Work to complete
Reproduce all the material exactly, minus any pictures it holds.

Dataset excerpt
++++++++++
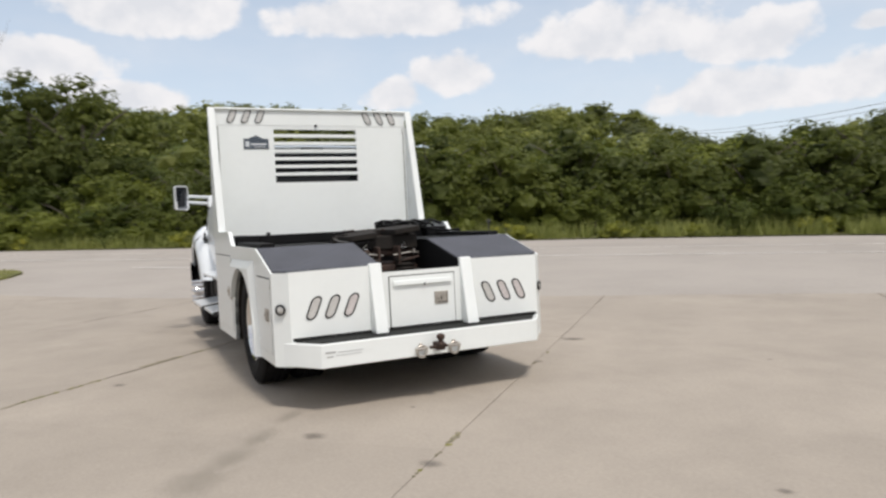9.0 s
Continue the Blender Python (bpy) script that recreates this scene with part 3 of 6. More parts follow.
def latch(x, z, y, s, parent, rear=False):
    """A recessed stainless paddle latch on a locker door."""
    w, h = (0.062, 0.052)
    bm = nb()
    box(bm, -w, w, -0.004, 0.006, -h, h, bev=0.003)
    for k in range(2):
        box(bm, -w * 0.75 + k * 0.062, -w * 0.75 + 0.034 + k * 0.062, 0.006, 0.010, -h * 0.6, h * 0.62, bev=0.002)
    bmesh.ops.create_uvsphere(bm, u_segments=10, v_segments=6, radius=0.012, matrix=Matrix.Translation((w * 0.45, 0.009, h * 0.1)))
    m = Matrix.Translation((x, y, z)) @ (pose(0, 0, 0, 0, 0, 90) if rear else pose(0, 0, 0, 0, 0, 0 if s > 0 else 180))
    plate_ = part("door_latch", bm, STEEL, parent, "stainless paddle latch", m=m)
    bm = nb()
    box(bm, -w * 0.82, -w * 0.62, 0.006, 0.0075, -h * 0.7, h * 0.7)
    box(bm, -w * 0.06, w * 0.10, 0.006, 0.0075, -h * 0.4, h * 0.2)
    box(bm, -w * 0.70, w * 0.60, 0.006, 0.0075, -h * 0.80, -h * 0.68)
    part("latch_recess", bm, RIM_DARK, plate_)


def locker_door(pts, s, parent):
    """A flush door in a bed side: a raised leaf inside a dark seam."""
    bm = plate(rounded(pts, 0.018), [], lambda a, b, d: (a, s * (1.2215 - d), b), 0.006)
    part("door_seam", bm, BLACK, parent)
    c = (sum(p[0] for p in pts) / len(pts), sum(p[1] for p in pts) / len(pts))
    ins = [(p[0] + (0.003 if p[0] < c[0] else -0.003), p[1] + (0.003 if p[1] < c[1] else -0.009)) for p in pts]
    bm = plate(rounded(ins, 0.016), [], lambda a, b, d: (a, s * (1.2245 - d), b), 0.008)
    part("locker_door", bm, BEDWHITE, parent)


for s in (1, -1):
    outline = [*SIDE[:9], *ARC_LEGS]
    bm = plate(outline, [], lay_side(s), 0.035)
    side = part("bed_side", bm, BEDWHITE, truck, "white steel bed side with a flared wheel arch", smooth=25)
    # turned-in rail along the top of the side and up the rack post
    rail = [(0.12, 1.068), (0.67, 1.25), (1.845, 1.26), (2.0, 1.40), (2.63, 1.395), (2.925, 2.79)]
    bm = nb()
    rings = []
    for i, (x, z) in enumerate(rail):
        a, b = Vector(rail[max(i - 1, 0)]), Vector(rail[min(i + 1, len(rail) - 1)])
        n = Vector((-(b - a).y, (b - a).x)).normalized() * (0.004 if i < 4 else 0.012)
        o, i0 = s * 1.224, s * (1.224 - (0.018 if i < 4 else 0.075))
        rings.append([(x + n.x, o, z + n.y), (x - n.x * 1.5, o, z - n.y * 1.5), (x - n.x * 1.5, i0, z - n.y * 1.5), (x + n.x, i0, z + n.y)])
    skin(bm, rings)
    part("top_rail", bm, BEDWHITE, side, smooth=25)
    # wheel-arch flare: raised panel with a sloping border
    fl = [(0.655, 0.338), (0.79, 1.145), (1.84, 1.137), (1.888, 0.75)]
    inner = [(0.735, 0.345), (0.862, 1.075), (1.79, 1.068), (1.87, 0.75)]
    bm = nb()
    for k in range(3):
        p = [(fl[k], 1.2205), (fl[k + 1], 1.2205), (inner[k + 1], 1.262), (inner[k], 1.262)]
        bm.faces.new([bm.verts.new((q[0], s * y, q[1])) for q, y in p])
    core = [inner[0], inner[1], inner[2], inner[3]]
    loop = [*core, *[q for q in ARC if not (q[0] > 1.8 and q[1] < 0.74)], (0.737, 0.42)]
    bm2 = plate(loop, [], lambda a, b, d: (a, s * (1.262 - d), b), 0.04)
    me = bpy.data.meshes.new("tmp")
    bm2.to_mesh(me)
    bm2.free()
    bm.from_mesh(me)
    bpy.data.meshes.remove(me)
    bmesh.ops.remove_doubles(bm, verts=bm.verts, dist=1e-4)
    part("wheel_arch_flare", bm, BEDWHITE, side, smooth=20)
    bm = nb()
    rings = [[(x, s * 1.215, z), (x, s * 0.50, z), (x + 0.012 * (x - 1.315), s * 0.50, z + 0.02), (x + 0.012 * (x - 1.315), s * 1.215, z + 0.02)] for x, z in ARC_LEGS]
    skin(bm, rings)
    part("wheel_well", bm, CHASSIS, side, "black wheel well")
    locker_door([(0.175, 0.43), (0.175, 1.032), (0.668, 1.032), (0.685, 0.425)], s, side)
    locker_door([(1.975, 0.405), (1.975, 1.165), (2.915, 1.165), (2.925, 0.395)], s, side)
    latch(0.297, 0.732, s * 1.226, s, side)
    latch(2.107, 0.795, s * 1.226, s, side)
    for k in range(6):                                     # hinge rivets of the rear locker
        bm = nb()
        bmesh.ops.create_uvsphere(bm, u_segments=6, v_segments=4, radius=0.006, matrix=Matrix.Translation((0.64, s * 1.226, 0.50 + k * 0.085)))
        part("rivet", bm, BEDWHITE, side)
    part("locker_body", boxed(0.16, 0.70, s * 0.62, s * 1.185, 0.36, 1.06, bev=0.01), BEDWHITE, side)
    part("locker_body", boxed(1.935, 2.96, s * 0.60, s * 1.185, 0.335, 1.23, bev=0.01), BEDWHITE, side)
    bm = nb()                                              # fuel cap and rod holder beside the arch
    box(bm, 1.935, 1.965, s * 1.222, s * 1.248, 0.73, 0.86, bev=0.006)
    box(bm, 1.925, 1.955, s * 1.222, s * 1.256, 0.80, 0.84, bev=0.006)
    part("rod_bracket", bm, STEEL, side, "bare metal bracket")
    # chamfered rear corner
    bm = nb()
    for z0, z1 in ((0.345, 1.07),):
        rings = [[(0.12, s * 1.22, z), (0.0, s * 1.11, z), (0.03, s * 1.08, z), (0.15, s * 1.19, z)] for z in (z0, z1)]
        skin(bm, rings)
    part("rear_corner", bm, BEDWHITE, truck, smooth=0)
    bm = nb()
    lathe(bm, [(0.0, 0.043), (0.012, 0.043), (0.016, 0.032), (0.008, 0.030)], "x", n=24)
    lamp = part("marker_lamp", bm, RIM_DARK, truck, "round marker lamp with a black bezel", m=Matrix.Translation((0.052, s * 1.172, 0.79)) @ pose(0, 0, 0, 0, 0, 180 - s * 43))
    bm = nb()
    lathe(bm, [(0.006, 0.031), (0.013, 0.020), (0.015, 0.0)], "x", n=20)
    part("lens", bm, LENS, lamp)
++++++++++
Exercise output
9.0 s
Continue the Blender Python (bpy) script that recreates this scene with part 3 of 6. More parts follow.
def latch(x, z, y, s, parent, rear=False):
    """A recessed stainless paddle latch on a locker door."""
    w, h = (0.062, 0.052)
    bm = nb()
    box(bm, -w, w, -0.004, 0.006, -h, h, bev=0.003)
    for k in range(2):
        box(bm, -w * 0.75 + k * 0.062, -w * 0.75 + 0.034 + k * 0.062, 0.006, 0.010, -h * 0.6, h * 0.62, bev=0.002)
    bmesh.ops.create_uvsphere(bm, u_segments=10, v_segments=6, radius=0.012, matrix=Matrix.Translation((w * 0.45, 0.009, h * 0.1)))
    m = Matrix.Translation((x, y, z)) @ (pose(0, 0, 0, 0, 0, 90) if rear else pose(0, 0, 0, 0, 0, 0 if s > 0 else 180))
    plate_ = part("door_latch", bm, STEEL, parent, "stainless paddle latch", m=m)
    bm = nb()
    box(bm, -w * 0.82, -w * 0.62, 0.006, 0.0075, -h * 0.7, h * 0.7)
    box(bm, -w * 0.06, w * 0.10, 0.006, 0.0075, -h * 0.4, h * 0.2)
    box(bm, -w * 0.70, w * 0.60, 0.006, 0.0075, -h * 0.80, -h * 0.68)
    part("latch_recess", bm, RIM_DARK, plate_)


def locker_door(pts, s, parent):
    """A flush door in a bed side: a raised leaf inside a dark seam."""
    bm = plate(rounded(pts, 0.018), [], lambda a, b, d: (a, s * (1.2215 - d), b), 0.006)
    part("door_seam", bm, BLACK, parent)
    c = (sum(p[0] for p in pts) / len(pts), sum(p[1] for p in pts) / len(pts))
    ins = [(p[0] + (0.003 if p[0] < c[0] else -0.003), p[1] + (0.003 if p[1] < c[1] else -0.009)) for p in pts]
    bm = plate(rounded(ins, 0.016), [], lambda a, b, d: (a, s * (1.2245 - d), b), 0.008)
    part("locker_door", bm, BEDWHITE, parent)


for s in (1, -1):
    outline = [*SIDE[:9], *ARC_LEGS]
    bm = plate(outline, [], lay_side(s), 0.035)
    side = part("bed_side", bm, BEDWHITE, truck, "white steel bed side with a flared wheel arch", smooth=25)
    # turned-in rail along the top of the side and up the rack post
    rail = [(0.12, 1.068), (0.67, 1.25), (1.845, 1.26), (2.0, 1.40), (2.63, 1.395), (2.925, 2.79)]
    bm = nb()
    rings = []
    for i, (x, z) in enumerate(rail):
        a, b = Vector(rail[max(i - 1, 0)]), Vector(rail[min(i + 1, len(rail) - 1)])
        n = Vector((-(b - a).y, (b - a).x)).normalized() * (0.004 if i < 4 else 0.012)
        o, i0 = s * 1.224, s * (1.224 - (0.018 if i < 4 else 0.075))
        rings.append([(x + n.x, o, z + n.y), (x - n.x * 1.5, o, z - n.y * 1.5), (x - n.x * 1.5, i0, z - n.y * 1.5), (x + n.x, i0, z + n.y)])
    skin(bm, rings)
    part("top_rail", bm, BEDWHITE, side, smooth=25)
    # wheel-arch flare: raised panel with a sloping border
    fl = [(0.655, 0.338), (0.79, 1.145), (1.84, 1.137), (1.888, 0.75)]
    inner = [(0.735, 0.345), (0.862, 1.075), (1.79, 1.068), (1.87, 0.75)]
    bm = nb()
    for k in range(3):
        p = [(fl[k], 1.2205), (fl[k + 1], 1.2205), (inner[k + 1], 1.262), (inner[k], 1.262)]
        bm.faces.new([bm.verts.new((q[0], s * y, q[1])) for q, y in p])
    core = [inner[0], inner[1], inner[2], inner[3]]
    loop = [*core, *[q for q in ARC if not (q[0] > 1.8 and q[1] < 0.74)], (0.737, 0.42)]
    bm2 = plate(loop, [], lambda a, b, d: (a, s * (1.262 - d), b), 0.04)
    me = bpy.data.meshes.new("tmp")
    bm2.to_mesh(me)
    bm2.free()
    bm.from_mesh(me)
    bpy.data.meshes.remove(me)
    bmesh.ops.remove_doubles(bm, verts=bm.verts, dist=1e-4)
    part("wheel_arch_flare", bm, BEDWHITE, side, smooth=20)
    bm = nb()
    rings = [[(x, s * 1.215, z), (x, s * 0.50, z), (x + 0.012 * (x - 1.315), s * 0.50, z + 0.02), (x + 0.012 * (x - 1.315), s * 1.215, z + 0.02)] for x, z in ARC_LEGS]
    skin(bm, rings)
    part("wheel_well", bm, CHASSIS, side, "black wheel well")
    locker_door([(0.175, 0.43), (0.175, 1.032), (0.668, 1.032), (0.685, 0.425)], s, side)
    locker_door([(1.975, 0.405), (1.975, 1.165), (2.915, 1.165), (2.925, 0.395)], s, side)
    latch(0.297, 0.732, s * 1.226, s, side)
    latch(2.107, 0.795, s * 1.226, s, side)
    for k in range(6):                                     # hinge rivets of the rear locker
        bm = nb()
        bmesh.ops.create_uvsphere(bm, u_segments=6, v_segments=4, radius=0.006, matrix=Matrix.Translation((0.64, s * 1.226, 0.50 + k * 0.085)))
        part("rivet", bm, BEDWHITE, side)
    part("locker_body", boxed(0.16, 0.70, s * 0.62, s * 1.185, 0.36, 1.06, bev=0.01), BEDWHITE, side)
    part("locker_body", boxed(1.935, 2.96, s * 0.60, s * 1.185, 0.335, 1.23, bev=0.01), BEDWHITE, side)
    bm = nb()                                              # fuel cap and rod holder beside the arch
    box(bm, 1.935, 1.965, s * 1.222, s * 1.248, 0.73, 0.86, bev=0.006)
    box(bm, 1.925, 1.955, s * 1.222, s * 1.256, 0.80, 0.84, bev=0.006)
    part("rod_bracket", bm, STEEL, side, "bare metal bracket")
    # chamfered rear corner
    bm = nb()
    for z0, z1 in ((0.345, 1.07),):
        rings = [[(0.12, s * 1.22, z), (0.0, s * 1.11, z), (0.03, s * 1.08, z), (0.15, s * 1.19, z)] for z in (z0, z1)]
        skin(bm, rings)
    part("rear_corner", bm, BEDWHITE, truck, smooth=0)
    bm = nb()
    lathe(bm, [(0.0, 0.043), (0.012, 0.043), (0.016, 0.032), (0.008, 0.030)], "x", n=24)
    lamp = part("marker_lamp", bm, RIM_DARK, truck, "round marker lamp with a black bezel", m=Matrix.Translation((0.052, s * 1.172, 0.79)) @ pose(0, 0, 0, 0, 0, 180 - s * 43))
    bm = nb()
    lathe(bm, [(0.006, 0.031), (0.013, 0.020), (0.015, 0.0)], "x", n=20)
    part("lens", bm, LENS, lamp)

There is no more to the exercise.